Seriously though, if you understood (from the specs or from using it) what all the wiring is about we'd not be having this conversation.
Do you use any modular synthesizers? I mean real ones, not 'I use reaktor.. presets'. Reason in flexibility is close, because you can route CV and audio between the modules.
I'm no reason fanboy, believe me. Nor was I bashing FL (which I owned and used for over a year). However in terms of wiring and fast working, reason is rather unique. I also own reaktor - yes I can route anything I want there and way more than reason does - but its not comparable to reason in terms of ease of use and workflow for writing music.
Reaktor has 'macros', modules/containers you can save and recall at any time, with GUI elements saved with the macro. Top stuff. But still its not what I'd take with me on a laptop to get ideas to paper.

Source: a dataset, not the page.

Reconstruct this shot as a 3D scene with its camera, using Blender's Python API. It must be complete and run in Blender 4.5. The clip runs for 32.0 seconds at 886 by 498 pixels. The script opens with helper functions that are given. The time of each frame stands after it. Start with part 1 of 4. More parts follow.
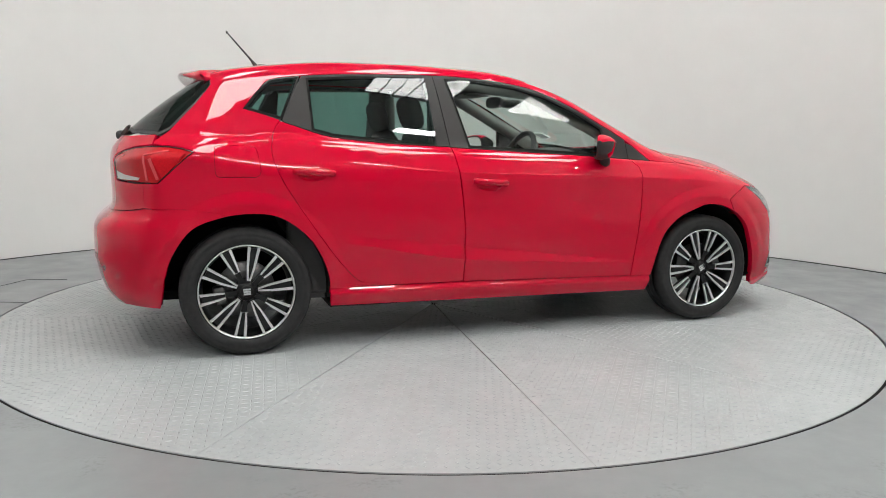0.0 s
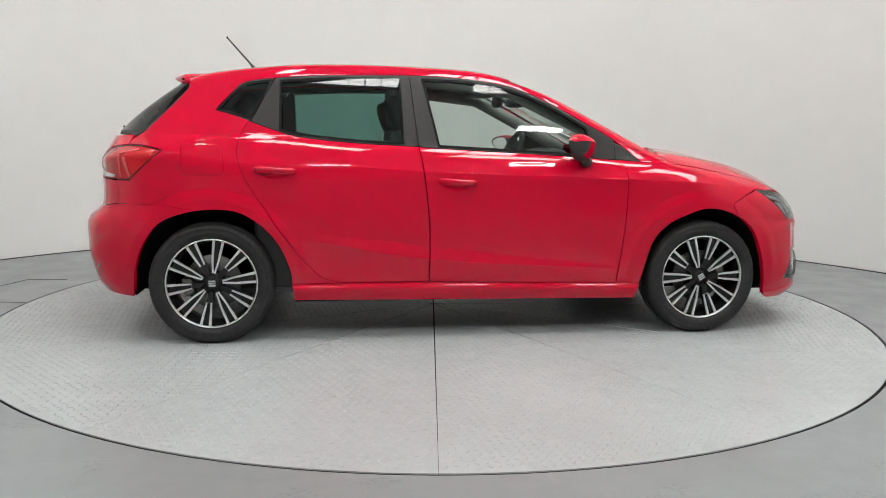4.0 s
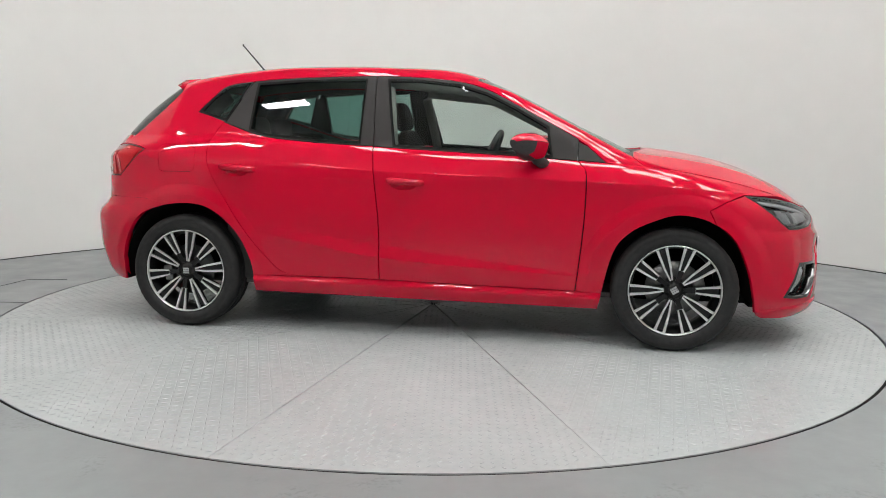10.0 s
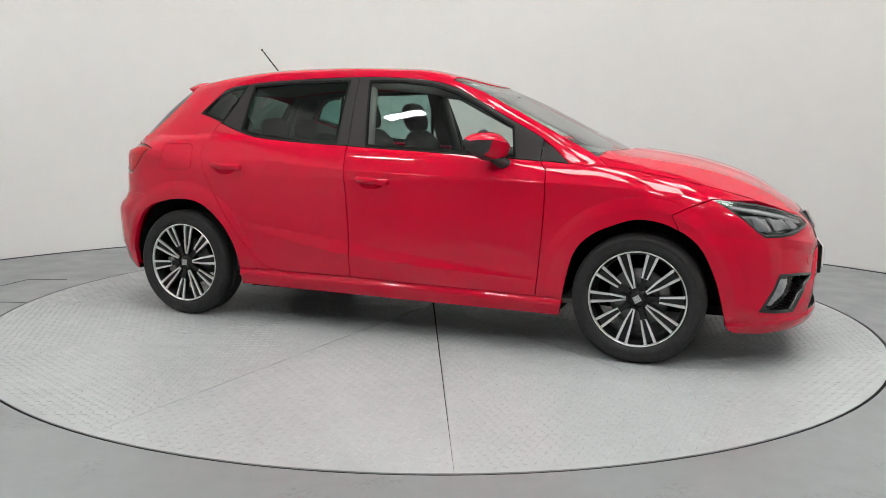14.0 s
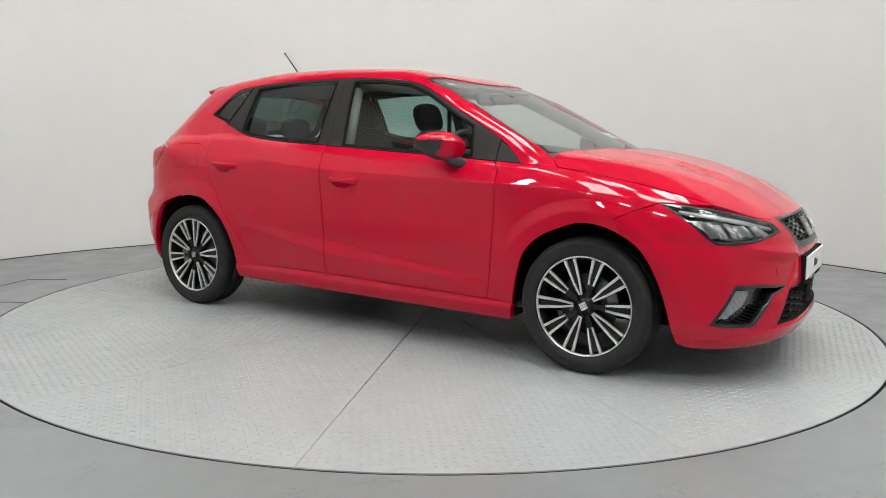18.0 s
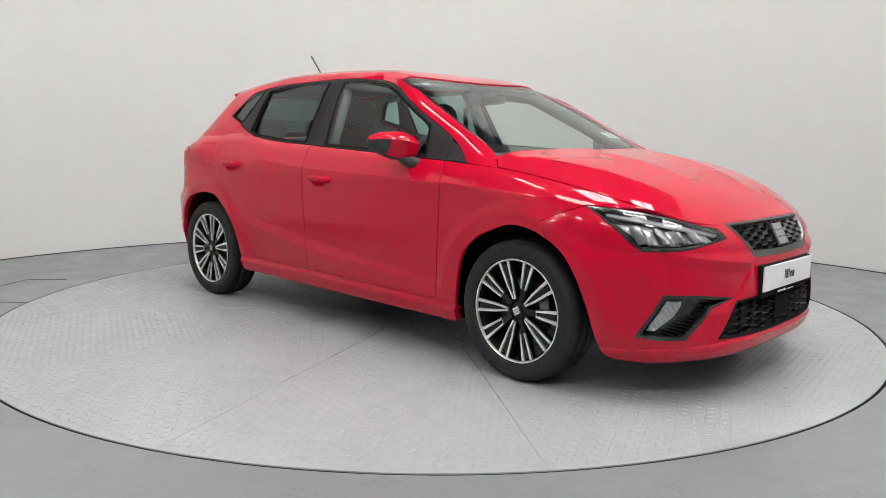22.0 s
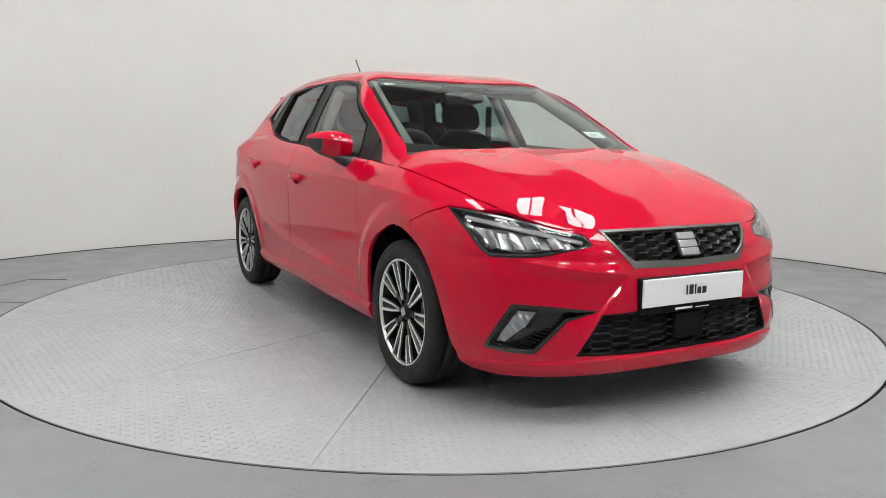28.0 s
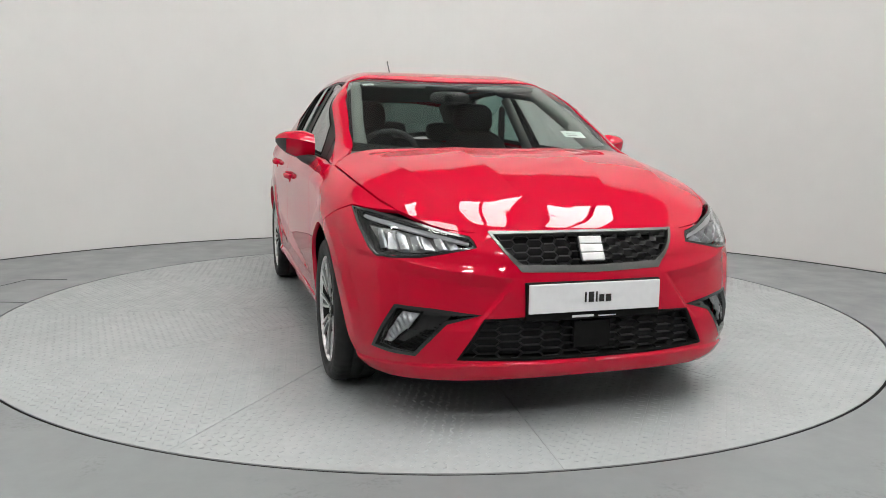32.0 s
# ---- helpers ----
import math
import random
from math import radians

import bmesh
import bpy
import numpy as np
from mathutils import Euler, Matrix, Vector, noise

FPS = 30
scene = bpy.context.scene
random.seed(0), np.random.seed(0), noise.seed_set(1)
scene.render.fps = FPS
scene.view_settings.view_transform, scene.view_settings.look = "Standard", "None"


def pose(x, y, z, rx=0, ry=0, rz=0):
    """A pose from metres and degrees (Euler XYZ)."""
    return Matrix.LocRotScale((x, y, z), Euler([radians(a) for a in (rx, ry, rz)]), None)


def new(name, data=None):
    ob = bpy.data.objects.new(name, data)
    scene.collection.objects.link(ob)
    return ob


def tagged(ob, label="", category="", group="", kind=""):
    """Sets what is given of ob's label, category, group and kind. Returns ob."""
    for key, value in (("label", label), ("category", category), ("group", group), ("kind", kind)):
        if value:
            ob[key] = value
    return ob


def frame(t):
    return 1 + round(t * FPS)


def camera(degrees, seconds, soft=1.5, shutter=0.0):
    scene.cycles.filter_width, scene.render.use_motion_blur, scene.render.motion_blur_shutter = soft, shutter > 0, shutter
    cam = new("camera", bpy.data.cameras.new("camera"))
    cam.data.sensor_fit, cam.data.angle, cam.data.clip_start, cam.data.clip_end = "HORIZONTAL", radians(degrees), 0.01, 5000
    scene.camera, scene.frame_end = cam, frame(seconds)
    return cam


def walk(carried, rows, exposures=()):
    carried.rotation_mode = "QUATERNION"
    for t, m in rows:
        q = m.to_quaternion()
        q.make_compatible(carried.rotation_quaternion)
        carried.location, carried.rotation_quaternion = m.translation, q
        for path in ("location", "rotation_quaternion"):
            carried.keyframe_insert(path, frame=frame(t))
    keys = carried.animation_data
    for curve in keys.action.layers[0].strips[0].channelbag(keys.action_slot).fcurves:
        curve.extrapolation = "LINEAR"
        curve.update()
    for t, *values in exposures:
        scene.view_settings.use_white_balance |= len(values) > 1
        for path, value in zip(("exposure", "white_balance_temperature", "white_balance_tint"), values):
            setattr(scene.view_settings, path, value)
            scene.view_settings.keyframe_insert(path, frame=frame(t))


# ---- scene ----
cam = camera(59.86, 32.0, soft=0.9)
EYE = Matrix.Translation((0, -4.7617, 1.0231)) @ pose(0, 0, 0, 0, 0, -0.683) @ pose(0, 0, 0, 90 - 8.081, 0, 0) @ pose(0, 0, 0, 0, 0, 0.609)
walk(cam, [(0.0, EYE), (32.0, EYE)], [(0.0, -0.08), (24.0, -0.08), (29.0, -0.11), (32.0, -0.18)])

# ---- light ----
world = bpy.data.worlds.new("world")
scene.world = world
world.use_nodes = True
wn = world.node_tree.nodes
sky = wn.new("ShaderNodeTexSky")
sky.sky_type, sky.sun_disc, sky.sun_elevation, sky.sun_rotation = "NISHITA", False, radians(50), radians(150)
wn["Background"].inputs[1].default_value = 0.12
world.node_tree.links.new(sky.outputs[0], wn["Background"].inputs[0])
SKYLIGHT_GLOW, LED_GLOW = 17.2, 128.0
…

Thats why I consider the combinator in reason to be genious, because it expands on the modular ideology behind reason and makes big dimensions more accessible. I.e. it doesn't become totally messy to keep track of really big setups.
You can utilize the same ideas in reason to create a sound that you have within any multi OSC synth. You use 1 OSC for the attack noise for instance, as a noise burst. The others you use one as the patch basic, a third to make it sound fatter by adding it an octave below.
What prevents you from using a whole synth for the attack phase, instead of a single OSC? Of course that takes careful programming a patch (or combination in this case), because it can get messy if you just pile up sounds without making them fit together and give each it's own job. Same problem with a normal synth patch though.
The same concept is used in hardware synths all the time, as 'combis' or 'multis' - which is nothing else, a combination of solo patches, assembled sensibly. Only reason goes a step further and lets you serially chain things up as much as in a parallel way.